Task statement - Return the listing below exactly, with the pictures dropped.

Supplied data -
━━━

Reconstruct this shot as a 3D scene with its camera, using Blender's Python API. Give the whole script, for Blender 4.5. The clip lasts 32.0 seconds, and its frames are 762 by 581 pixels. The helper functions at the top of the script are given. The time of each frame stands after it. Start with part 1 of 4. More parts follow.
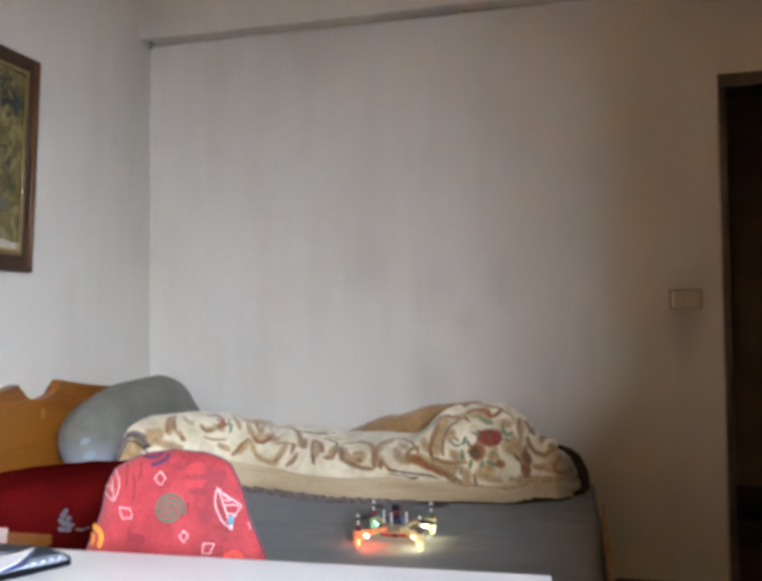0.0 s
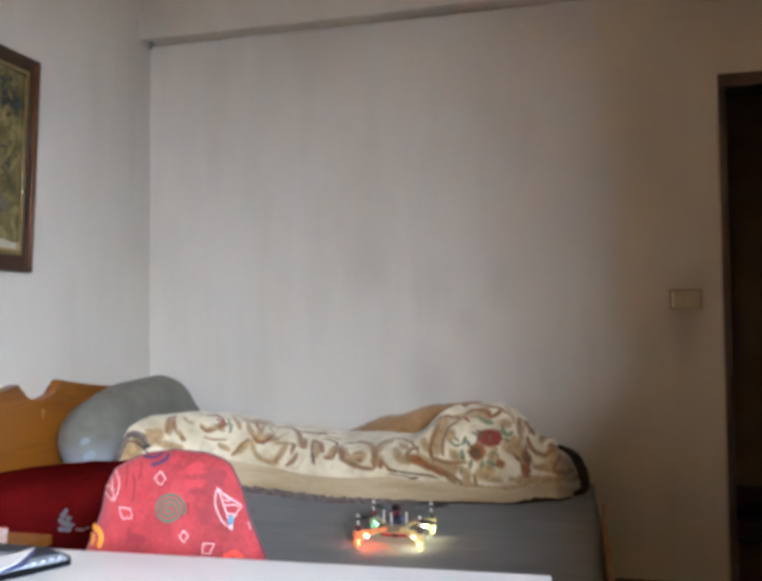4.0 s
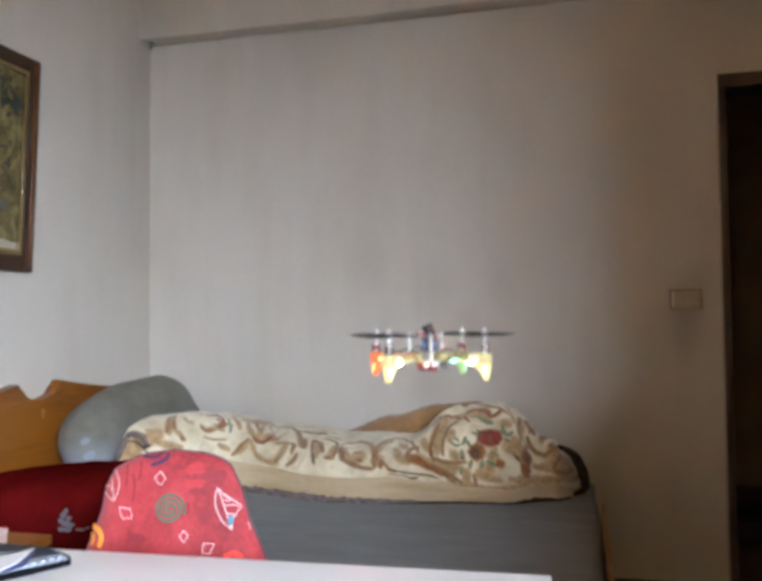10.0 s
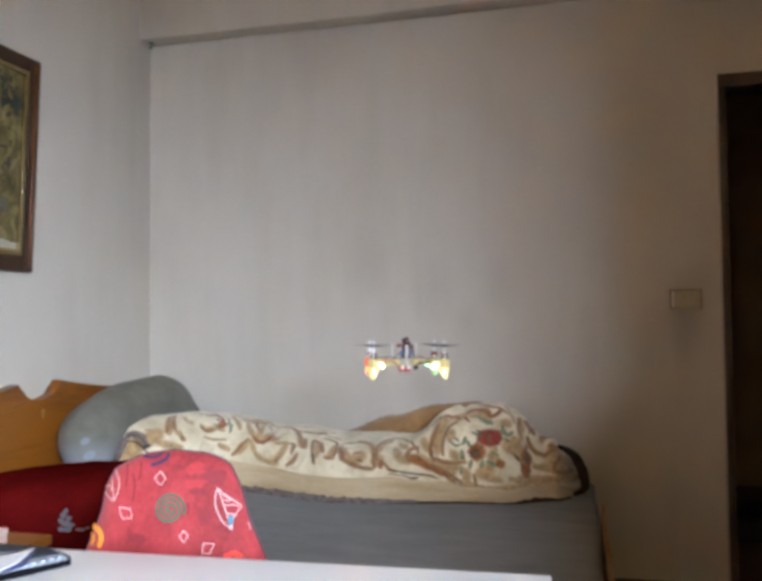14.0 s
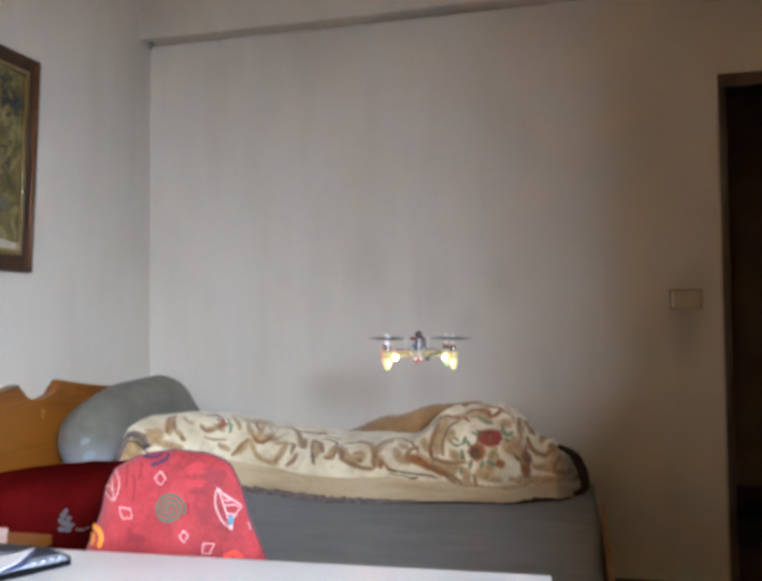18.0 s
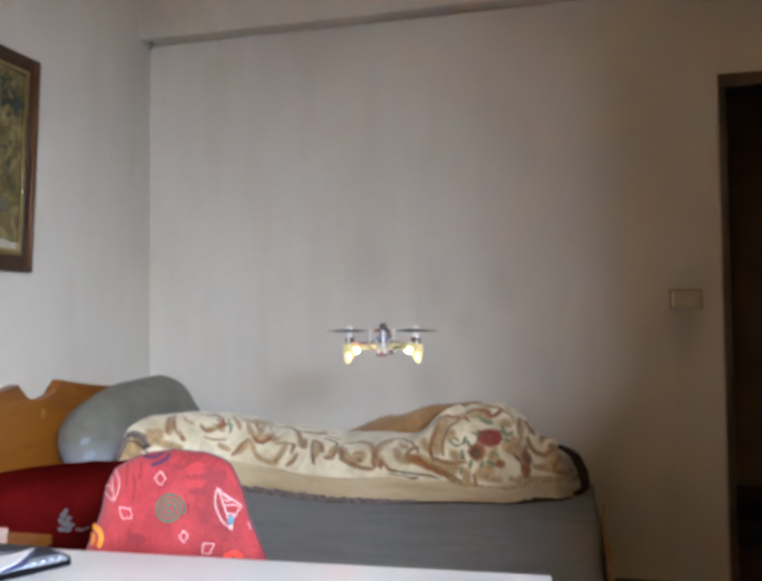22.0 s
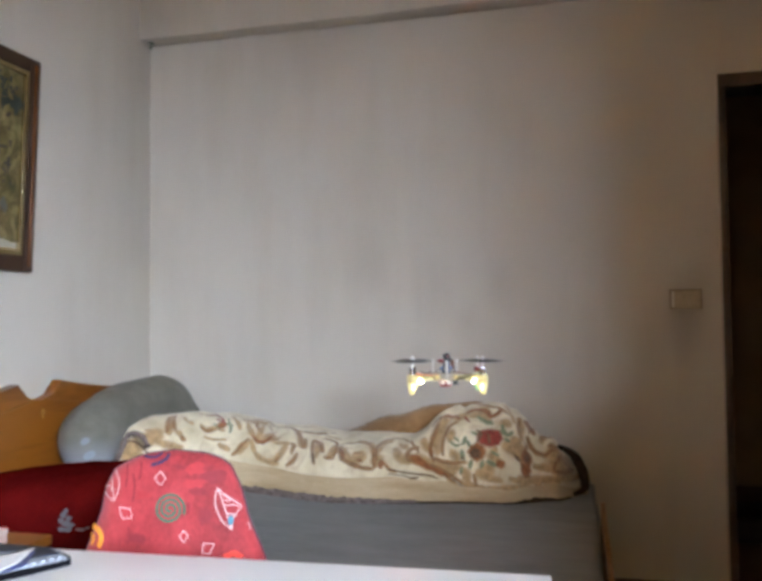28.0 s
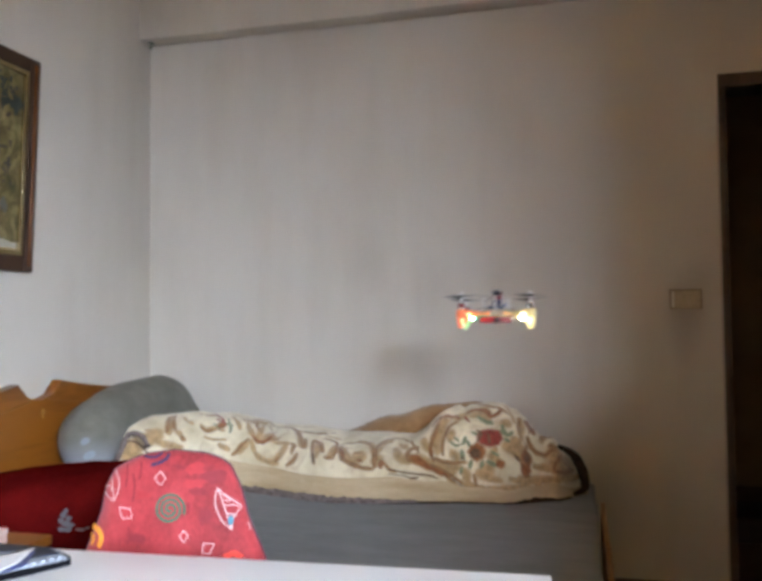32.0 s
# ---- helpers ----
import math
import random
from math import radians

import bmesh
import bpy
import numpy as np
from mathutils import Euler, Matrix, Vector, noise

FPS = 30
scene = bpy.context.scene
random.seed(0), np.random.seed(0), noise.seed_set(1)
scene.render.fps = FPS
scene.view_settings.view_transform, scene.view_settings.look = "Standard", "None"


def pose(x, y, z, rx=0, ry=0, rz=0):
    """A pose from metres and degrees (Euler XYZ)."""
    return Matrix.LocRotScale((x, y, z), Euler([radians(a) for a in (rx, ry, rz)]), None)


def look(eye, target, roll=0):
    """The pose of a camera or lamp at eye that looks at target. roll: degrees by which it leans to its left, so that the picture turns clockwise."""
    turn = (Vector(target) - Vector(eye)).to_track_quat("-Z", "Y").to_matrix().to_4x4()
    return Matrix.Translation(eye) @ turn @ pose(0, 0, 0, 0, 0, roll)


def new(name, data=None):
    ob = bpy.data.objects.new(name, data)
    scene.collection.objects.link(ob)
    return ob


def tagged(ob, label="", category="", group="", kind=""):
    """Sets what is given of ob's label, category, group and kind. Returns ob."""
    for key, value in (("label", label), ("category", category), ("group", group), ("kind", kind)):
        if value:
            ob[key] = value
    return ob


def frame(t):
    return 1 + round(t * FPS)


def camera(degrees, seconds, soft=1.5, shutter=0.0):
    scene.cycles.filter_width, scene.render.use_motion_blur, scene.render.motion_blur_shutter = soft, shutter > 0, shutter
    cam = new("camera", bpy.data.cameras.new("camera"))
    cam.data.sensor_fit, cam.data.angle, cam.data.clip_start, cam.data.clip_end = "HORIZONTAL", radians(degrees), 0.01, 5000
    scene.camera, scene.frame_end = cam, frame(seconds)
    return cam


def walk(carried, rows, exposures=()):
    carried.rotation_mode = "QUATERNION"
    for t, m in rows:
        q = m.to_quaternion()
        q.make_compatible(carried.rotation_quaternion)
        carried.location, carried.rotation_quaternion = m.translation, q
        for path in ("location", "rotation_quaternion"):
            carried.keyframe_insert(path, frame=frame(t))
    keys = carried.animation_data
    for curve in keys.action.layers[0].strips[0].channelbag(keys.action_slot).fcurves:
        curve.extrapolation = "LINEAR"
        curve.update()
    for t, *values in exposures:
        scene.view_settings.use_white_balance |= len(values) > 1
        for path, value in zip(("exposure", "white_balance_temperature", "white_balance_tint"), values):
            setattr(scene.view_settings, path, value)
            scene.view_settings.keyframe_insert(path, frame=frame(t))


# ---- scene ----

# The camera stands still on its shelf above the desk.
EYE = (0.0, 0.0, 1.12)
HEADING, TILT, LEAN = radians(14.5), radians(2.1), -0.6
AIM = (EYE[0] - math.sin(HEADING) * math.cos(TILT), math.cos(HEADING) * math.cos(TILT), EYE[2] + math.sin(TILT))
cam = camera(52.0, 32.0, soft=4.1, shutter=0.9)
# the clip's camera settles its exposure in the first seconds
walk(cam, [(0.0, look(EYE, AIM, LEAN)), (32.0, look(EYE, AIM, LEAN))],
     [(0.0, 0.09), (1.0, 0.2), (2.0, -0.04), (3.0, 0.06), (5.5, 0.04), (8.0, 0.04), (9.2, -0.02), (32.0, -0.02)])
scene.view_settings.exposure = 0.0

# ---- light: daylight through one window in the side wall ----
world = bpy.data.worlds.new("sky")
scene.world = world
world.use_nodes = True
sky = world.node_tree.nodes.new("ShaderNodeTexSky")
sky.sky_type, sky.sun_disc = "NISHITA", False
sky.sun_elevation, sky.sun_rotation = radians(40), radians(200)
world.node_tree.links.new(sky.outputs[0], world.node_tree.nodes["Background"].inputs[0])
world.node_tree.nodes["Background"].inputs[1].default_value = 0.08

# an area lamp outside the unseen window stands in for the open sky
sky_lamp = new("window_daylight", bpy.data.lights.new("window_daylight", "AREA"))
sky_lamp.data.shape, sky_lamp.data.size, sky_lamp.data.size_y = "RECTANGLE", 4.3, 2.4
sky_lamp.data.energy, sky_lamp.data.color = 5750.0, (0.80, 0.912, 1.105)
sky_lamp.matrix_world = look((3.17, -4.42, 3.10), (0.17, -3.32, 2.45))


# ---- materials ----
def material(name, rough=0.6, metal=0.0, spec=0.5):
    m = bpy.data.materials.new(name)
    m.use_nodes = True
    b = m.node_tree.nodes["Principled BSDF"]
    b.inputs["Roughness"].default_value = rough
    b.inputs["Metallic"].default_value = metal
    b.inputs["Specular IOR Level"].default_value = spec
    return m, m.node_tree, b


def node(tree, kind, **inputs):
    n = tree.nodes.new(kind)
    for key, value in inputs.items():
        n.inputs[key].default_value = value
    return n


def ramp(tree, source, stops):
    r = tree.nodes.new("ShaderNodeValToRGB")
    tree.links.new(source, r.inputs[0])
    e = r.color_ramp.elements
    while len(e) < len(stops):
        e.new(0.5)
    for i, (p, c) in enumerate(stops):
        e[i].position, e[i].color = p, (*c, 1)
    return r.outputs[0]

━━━

Result -
Reconstruct this shot as a 3D scene with its camera, using Blender's Python API. Give the whole script, for Blender 4.5. The clip lasts 32.0 seconds, and its frames are 762 by 581 pixels. The helper functions at the top of the script are given. The time of each frame stands after it. Start with part 1 of 4. More parts follow.
0.0 s
4.0 s
10.0 s
14.0 s
18.0 s
22.0 s
28.0 s
32.0 s
# ---- helpers ----
import math
import random
from math import radians

import bmesh
import bpy
import numpy as np
from mathutils import Euler, Matrix, Vector, noise

FPS = 30
scene = bpy.context.scene
random.seed(0), np.random.seed(0), noise.seed_set(1)
scene.render.fps = FPS
scene.view_settings.view_transform, scene.view_settings.look = "Standard", "None"


def pose(x, y, z, rx=0, ry=0, rz=0):
    """A pose from metres and degrees (Euler XYZ)."""
    return Matrix.LocRotScale((x, y, z), Euler([radians(a) for a in (rx, ry, rz)]), None)


def look(eye, target, roll=0):
    """The pose of a camera or lamp at eye that looks at target. roll: degrees by which it leans to its left, so that the picture turns clockwise."""
    turn = (Vector(target) - Vector(eye)).to_track_quat("-Z", "Y").to_matrix().to_4x4()
    return Matrix.Translation(eye) @ turn @ pose(0, 0, 0, 0, 0, roll)


def new(name, data=None):
    ob = bpy.data.objects.new(name, data)
    scene.collection.objects.link(ob)
    return ob


def tagged(ob, label="", category="", group="", kind=""):
    """Sets what is given of ob's label, category, group and kind. Returns ob."""
    for key, value in (("label", label), ("category", category), ("group", group), ("kind", kind)):
        if value:
            ob[key] = value
    return ob


def frame(t):
    return 1 + round(t * FPS)


def camera(degrees, seconds, soft=1.5, shutter=0.0):
    scene.cycles.filter_width, scene.render.use_motion_blur, scene.render.motion_blur_shutter = soft, shutter > 0, shutter
    cam = new("camera", bpy.data.cameras.new("camera"))
    cam.data.sensor_fit, cam.data.angle, cam.data.clip_start, cam.data.clip_end = "HORIZONTAL", radians(degrees), 0.01, 5000
    scene.camera, scene.frame_end = cam, frame(seconds)
    return cam


def walk(carried, rows, exposures=()):
    carried.rotation_mode = "QUATERNION"
    for t, m in rows:
        q = m.to_quaternion()
        q.make_compatible(carried.rotation_quaternion)
        carried.location, carried.rotation_quaternion = m.translation, q
        for path in ("location", "rotation_quaternion"):
            carried.keyframe_insert(path, frame=frame(t))
    keys = carried.animation_data
    for curve in keys.action.layers[0].strips[0].channelbag(keys.action_slot).fcurves:
        curve.extrapolation = "LINEAR"
        curve.update()
    for t, *values in exposures:
        scene.view_settings.use_white_balance |= len(values) > 1
        for path, value in zip(("exposure", "white_balance_temperature", "white_balance_tint"), values):
            setattr(scene.view_settings, path, value)
            scene.view_settings.keyframe_insert(path, frame=frame(t))


# ---- scene ----

# The camera stands still on its shelf above the desk.
EYE = (0.0, 0.0, 1.12)
HEADING, TILT, LEAN = radians(14.5), radians(2.1), -0.6
AIM = (EYE[0] - math.sin(HEADING) * math.cos(TILT), math.cos(HEADING) * math.cos(TILT), EYE[2] + math.sin(TILT))
cam = camera(52.0, 32.0, soft=4.1, shutter=0.9)
# the clip's camera settles its exposure in the first seconds
walk(cam, [(0.0, look(EYE, AIM, LEAN)), (32.0, look(EYE, AIM, LEAN))],
     [(0.0, 0.09), (1.0, 0.2), (2.0, -0.04), (3.0, 0.06), (5.5, 0.04), (8.0, 0.04), (9.2, -0.02), (32.0, -0.02)])
scene.view_settings.exposure = 0.0

# ---- light: daylight through one window in the side wall ----
world = bpy.data.worlds.new("sky")
scene.world = world
world.use_nodes = True
sky = world.node_tree.nodes.new("ShaderNodeTexSky")
sky.sky_type, sky.sun_disc = "NISHITA", False
sky.sun_elevation, sky.sun_rotation = radians(40), radians(200)
world.node_tree.links.new(sky.outputs[0], world.node_tree.nodes["Background"].inputs[0])
world.node_tree.nodes["Background"].inputs[1].default_value = 0.08

# an area lamp outside the unseen window stands in for the open sky
sky_lamp = new("window_daylight", bpy.data.lights.new("window_daylight", "AREA"))
sky_lamp.data.shape, sky_lamp.data.size, sky_lamp.data.size_y = "RECTANGLE", 4.3, 2.4
sky_lamp.data.energy, sky_lamp.data.color = 5750.0, (0.80, 0.912, 1.105)
sky_lamp.matrix_world = look((3.17, -4.42, 3.10), (0.17, -3.32, 2.45))


# ---- materials ----
def material(name, rough=0.6, metal=0.0, spec=0.5):
    m = bpy.data.materials.new(name)
    m.use_nodes = True
    b = m.node_tree.nodes["Principled BSDF"]
    b.inputs["Roughness"].default_value = rough
    b.inputs["Metallic"].default_value = metal
    b.inputs["Specular IOR Level"].default_value = spec
    return m, m.node_tree, b


def node(tree, kind, **inputs):
    n = tree.nodes.new(kind)
    for key, value in inputs.items():
        n.inputs[key].default_value = value
    return n


def ramp(tree, source, stops):
    r = tree.nodes.new("ShaderNodeValToRGB")
    tree.links.new(source, r.inputs[0])
    e = r.color_ramp.elements
    while len(e) < len(stops):
        e.new(0.5)
    for i, (p, c) in enumerate(stops):
        e[i].position, e[i].color = p, (*c, 1)
    return r.outputs[0]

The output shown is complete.